Уровень знаковой деятельности, естественно, связывается с интеллектуальным уровнем, но далеко не всегда при этом априорные тезисы уступают место объективным фактам. Н. Тинберген прослеживает явственную линию усложняющегося и гиб­кого поведения животных, выходящего далеко за рамки инстинк­та, и сдержанно отмечает: «Наше абстрактное мышление, спо­собность к общим представлениям и умение устанавливать причинно-следственные связи — все это с успехом могло вырасти из тех или иных особенностей поведения животных» [Тинберген 1968, 189]. Но К. Фабри, не оспаривая фактов и не приводя контраргументов, возражает: «Животные, в том числе челове­кообразные обезьяны, не в состоянии устанавливать причинно- следственные связи. Тем более они не способны образовывать отвлеченные понятия, неразрывно связанные с членораздель­ной речью» [Фабри 1968, 191]. Иными словами, способность к формированию отвлеченных понятий априорно связывается толь­ко со способностью к членораздельной речи, а отсутствие по­следней — с неспособностью к абстракции. Мы уже указывали на факты, опровергающие такие представления [Горелов 1977, 19772]. Ниже будут приведены данные, которых не было в рас­поряжении К. Фабри и которые безусловно подтверждают пози­цию Н. Тинбергена, причем данные относительно коммуникатив­ного обучения, где процессы абстрагирования, переноса и обобщения происходят на знаковом уровне, т. е. неизбежно предпо­лагают полную сформированность соответствующих возможно­стей на уровнях перцепции и предметных действий.

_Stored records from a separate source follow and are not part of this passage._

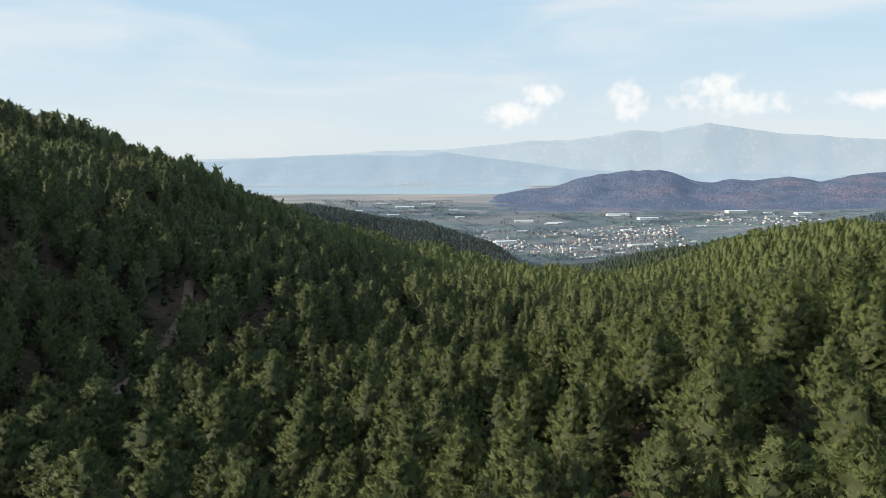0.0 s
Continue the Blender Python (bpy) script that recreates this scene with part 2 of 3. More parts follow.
ROW_Y = np.array([*NEAR_ROWS, *FAR_ROWS], float)
ROW_Z = np.array([*NEAR_ROWS.values(), *FAR_ROWS.values()], float)


def waves(x, y, size, seed, octaves=4, gain=0.5):
    """Smooth random relief between about -1 and 1."""
    rng = np.random.default_rng(seed)
    total, amp = np.zeros_like(x), 1.0
    for _ in range(octaves):
        for _ in range(4):
            a, p = rng.uniform(0, 6.283), rng.uniform(0, 6.283)
            total += amp * 0.35 * np.sin((x * np.cos(a) + y * np.sin(a)) * 6.283 / size * rng.uniform(0.7, 1.4) + p)
        size, amp = size * 0.5, amp * gain
    return total


def height(x, y):
    """The height of the ground."""
    x, y = np.asarray(x, float).ravel(), np.asarray(y, float).ravel()
    out = np.empty(len(x))
    for s in range(0, len(x), 20000):
        xs, ys = x[s:s + 20000], y[s:s + 20000]
        rows = hermite(ACROSS, ROW_Z.T, xs).T                # one row per station, at each place
        k = np.clip(np.searchsorted(ROW_Y, ys) - 1, 0, len(ROW_Y) - 2)
        yc = np.clip(ys, ROW_Y[0], ROW_Y[-1])
        slope = np.diff(rows, axis=0) / np.diff(ROW_Y)[:, None]
        gap = np.diff(ROW_Y)[:, None]
        tan = np.concatenate([slope[:1], (slope[:-1] * gap[1:] + slope[1:] * gap[:-1]) / (gap[:-1] + gap[1:]), slope[-1:]])
        n = np.arange(len(xs))
        h, t = ROW_Y[k + 1] - ROW_Y[k], (yc - ROW_Y[k]) / (ROW_Y[k + 1] - ROW_Y[k])
        out[s:s + 20000] = ((2 * t**3 - 3 * t**2 + 1) * rows[k, n] + (3 * t**2 - 2 * t**3) * rows[k + 1, n]
                            + h * (t**3 - 2 * t * t + t) * tan[k, n] + h * (t**3 - t * t) * tan[k + 1, n])
    wild = np.clip((out - 4) / 40, 0, 1)
    out = out * np.clip((2700 - y) / 600, 0, 1)
    out = np.maximum(out, 0) + wild * (1.2 * waves(x, y, 60, 5) + np.clip((y - 400) / 400, 0, 1) * 3 * waves(x, y, 260, 6))
    crest = np.clip((y - 425) / 50, 0, 1) * np.clip((-0.36 * y + 5 - x) / 45, 0, 1)
    out = out - 2.2 * crest * np.clip((1100 - y) / 300, 0, 1)    # the crag's worn crest
    return out + 80 * np.clip((y - 1760) / 1330, 0, 1)       # the valley floor climbs gently to the lake


def mesh_object(name, verts, faces, mat, parent=None, smooth=True, normals=None, inner=None):
    """faces: an array of triangles or of quads. normals: how the surface of a crown lies as a whole, vertex by vertex."""
    verts, faces = np.asarray(verts, np.float32), np.asarray(faces, np.int32)
    me = bpy.data.meshes.new(name)
    me.vertices.add(len(verts))
    me.vertices.foreach_set("co", verts.ravel())
    me.loops.add(faces.size)
    me.loops.foreach_set("vertex_index", faces.ravel())
    me.polygons.add(len(faces))
    me.polygons.foreach_set("loop_start", np.arange(0, faces.size, faces.shape[1], dtype=np.int32))
    me.polygons.foreach_set("use_smooth", np.full(len(faces), smooth))
    me.update(calc_edges=True)
    if normals is not None:
        me.normals_split_custom_set_from_vertices(np.asarray(normals, np.float32).tolist())
    me.materials.append(mat)
    if inner is not None:                                    # faces inside a crown, in needle colour darkened for shade
        me.materials.append(SHADED_NEEDLES)
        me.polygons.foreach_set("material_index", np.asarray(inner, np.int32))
    ob = new(name, me)
    ob.parent = parent
    return ob


def grid_faces(rows, cols):
    a = (np.arange(rows - 1)[:, None] * cols + np.arange(cols - 1)).ravel()
    return np.stack([a, a + 1, a + cols + 1, a + cols], 1)


def graded(near, far, n, power):
    return near + (far - near) * np.linspace(0, 1, n) ** power


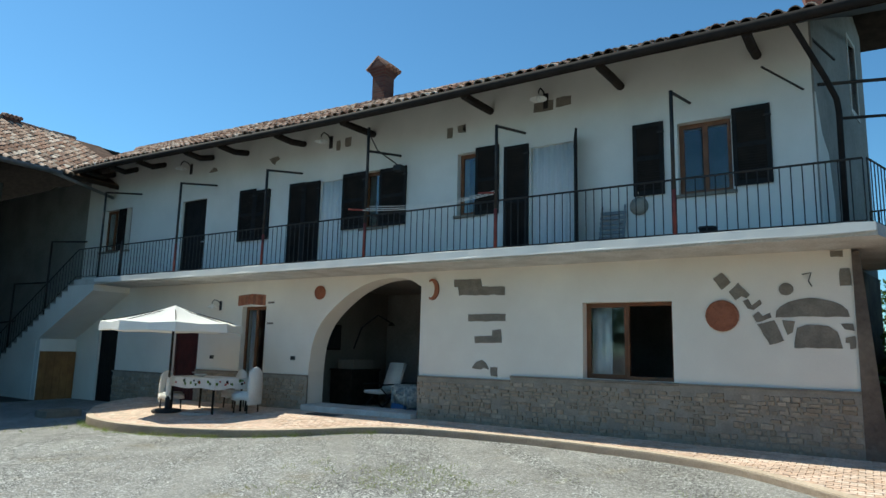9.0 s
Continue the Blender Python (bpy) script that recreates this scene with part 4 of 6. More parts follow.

Оценивая результаты решения задач, которые осуществля­ют шимпанзе в природных условиях в ситуациях, подготовлен­ных экспериментаторами, Л. А. Фирсов отмечает, что еще при жизни И. П. Павлова «привычные рамки прежних гипотез, имевшие претензию именоваться теориями (Л. А. Фирсов здесь имеет в виду не самого И. П. Павлова, а некоторых его сотруд­ников.— И. Г.) стали неумолимо раздвигаться под напором все умножающихся новых фактов» [Фирсов 1977, 68].